# Rows from a dataset of clips and code
☆ ☆ ☆

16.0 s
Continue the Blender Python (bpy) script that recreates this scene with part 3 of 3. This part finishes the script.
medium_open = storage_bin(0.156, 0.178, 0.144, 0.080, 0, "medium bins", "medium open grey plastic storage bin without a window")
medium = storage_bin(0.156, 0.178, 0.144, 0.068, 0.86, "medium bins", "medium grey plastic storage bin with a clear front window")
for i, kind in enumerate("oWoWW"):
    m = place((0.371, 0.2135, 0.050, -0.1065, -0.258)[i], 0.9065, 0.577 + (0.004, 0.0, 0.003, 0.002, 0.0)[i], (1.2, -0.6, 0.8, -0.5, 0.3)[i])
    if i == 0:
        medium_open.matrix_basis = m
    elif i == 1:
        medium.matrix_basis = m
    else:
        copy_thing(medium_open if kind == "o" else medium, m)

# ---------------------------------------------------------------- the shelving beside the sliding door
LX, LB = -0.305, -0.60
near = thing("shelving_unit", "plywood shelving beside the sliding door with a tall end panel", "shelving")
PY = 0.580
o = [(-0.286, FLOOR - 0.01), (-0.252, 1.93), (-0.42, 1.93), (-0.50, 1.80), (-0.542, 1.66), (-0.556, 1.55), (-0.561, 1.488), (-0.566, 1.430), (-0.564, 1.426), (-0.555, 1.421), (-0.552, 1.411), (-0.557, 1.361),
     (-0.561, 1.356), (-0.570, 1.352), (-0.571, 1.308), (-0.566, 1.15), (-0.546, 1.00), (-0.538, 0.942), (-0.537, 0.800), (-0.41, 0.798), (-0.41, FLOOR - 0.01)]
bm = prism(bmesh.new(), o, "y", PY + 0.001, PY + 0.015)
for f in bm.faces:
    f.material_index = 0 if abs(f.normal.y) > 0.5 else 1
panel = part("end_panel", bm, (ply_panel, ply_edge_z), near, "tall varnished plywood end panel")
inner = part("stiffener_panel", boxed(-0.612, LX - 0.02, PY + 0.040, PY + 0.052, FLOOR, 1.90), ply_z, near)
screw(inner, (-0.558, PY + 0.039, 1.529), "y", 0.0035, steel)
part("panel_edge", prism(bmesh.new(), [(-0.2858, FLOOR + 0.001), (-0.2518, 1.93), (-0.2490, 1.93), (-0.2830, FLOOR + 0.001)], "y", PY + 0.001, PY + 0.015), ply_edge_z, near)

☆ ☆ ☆

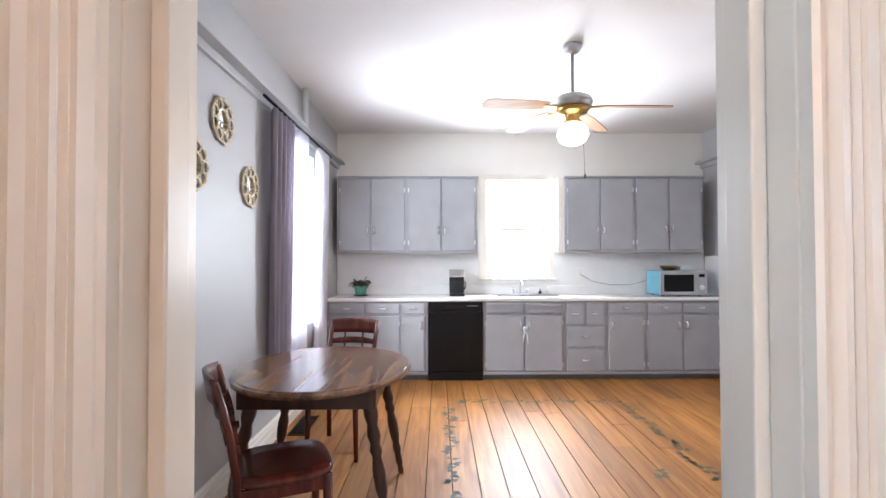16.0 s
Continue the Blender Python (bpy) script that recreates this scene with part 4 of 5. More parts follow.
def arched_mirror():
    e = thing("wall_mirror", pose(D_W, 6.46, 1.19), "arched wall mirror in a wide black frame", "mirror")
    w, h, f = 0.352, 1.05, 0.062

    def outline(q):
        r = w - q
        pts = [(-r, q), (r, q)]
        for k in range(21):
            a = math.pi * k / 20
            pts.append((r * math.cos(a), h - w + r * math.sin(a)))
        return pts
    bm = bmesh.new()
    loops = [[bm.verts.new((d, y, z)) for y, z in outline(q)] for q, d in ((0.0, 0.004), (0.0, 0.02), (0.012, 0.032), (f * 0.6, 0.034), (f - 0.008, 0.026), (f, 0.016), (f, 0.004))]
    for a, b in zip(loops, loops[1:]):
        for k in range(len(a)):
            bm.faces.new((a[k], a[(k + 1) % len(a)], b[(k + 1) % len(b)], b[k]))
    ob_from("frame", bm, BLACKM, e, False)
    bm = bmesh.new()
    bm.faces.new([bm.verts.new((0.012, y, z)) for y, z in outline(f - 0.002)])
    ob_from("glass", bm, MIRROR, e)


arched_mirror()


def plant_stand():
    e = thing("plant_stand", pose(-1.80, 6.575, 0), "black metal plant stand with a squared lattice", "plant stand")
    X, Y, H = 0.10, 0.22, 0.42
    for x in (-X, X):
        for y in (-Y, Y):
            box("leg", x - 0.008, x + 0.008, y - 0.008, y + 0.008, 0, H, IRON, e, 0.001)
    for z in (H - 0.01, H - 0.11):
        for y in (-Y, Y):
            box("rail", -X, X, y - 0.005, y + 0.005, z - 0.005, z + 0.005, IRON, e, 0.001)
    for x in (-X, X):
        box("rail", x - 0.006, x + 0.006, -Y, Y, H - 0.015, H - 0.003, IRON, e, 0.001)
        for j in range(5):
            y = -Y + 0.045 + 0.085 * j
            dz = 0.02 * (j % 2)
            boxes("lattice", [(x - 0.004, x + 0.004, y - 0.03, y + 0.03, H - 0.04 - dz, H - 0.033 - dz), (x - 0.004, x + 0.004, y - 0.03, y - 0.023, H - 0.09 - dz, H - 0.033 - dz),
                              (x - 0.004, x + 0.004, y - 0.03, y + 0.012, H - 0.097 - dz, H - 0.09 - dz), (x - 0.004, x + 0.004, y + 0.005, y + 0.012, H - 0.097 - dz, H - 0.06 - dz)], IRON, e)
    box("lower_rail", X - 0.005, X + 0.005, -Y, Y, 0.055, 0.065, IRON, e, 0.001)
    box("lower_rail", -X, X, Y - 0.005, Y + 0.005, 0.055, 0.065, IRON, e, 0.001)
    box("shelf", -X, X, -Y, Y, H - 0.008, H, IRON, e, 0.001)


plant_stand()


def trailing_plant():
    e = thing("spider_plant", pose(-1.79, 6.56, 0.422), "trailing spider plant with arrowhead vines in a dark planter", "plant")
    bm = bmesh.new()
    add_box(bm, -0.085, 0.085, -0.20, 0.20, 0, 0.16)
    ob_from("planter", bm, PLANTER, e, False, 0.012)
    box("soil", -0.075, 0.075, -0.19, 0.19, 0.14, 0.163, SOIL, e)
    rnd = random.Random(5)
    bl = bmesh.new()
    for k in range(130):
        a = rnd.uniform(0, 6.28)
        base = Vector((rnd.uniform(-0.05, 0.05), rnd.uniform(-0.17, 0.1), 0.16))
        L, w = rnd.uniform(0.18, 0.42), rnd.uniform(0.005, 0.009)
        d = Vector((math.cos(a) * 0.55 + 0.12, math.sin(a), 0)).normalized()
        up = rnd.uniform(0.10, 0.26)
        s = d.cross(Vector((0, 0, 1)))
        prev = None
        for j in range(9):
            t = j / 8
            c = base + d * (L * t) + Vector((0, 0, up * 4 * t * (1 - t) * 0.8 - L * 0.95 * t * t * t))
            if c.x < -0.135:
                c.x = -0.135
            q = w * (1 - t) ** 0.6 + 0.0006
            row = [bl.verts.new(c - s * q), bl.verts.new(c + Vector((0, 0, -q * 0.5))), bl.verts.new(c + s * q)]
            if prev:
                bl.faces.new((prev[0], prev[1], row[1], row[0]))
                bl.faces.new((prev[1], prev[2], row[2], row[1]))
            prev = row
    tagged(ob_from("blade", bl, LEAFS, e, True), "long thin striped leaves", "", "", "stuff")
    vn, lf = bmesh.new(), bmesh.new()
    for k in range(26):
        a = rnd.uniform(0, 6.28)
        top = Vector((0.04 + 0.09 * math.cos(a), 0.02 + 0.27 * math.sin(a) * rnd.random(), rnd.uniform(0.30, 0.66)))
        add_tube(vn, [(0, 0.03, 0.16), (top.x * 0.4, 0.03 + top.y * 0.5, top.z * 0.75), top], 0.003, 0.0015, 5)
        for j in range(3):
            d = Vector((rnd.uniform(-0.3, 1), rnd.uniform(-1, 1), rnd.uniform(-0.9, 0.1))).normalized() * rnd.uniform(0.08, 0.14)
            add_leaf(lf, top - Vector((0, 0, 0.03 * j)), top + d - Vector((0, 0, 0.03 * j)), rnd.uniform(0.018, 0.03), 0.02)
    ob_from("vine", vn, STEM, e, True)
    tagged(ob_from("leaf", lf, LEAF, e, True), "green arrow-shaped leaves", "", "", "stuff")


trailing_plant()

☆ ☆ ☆

# What this task involves
Starting with the line that contains "More parts follow.", repeat each line exactly, and stop once the line that contains "w, h, f = 0.352, 1.05, 0.062" has been repeated.

# Full output
Continue the Blender Python (bpy) script that recreates this scene with part 4 of 5. More parts follow.
def arched_mirror():
    e = thing("wall_mirror", pose(D_W, 6.46, 1.19), "arched wall mirror in a wide black frame", "mirror")
    w, h, f = 0.352, 1.05, 0.062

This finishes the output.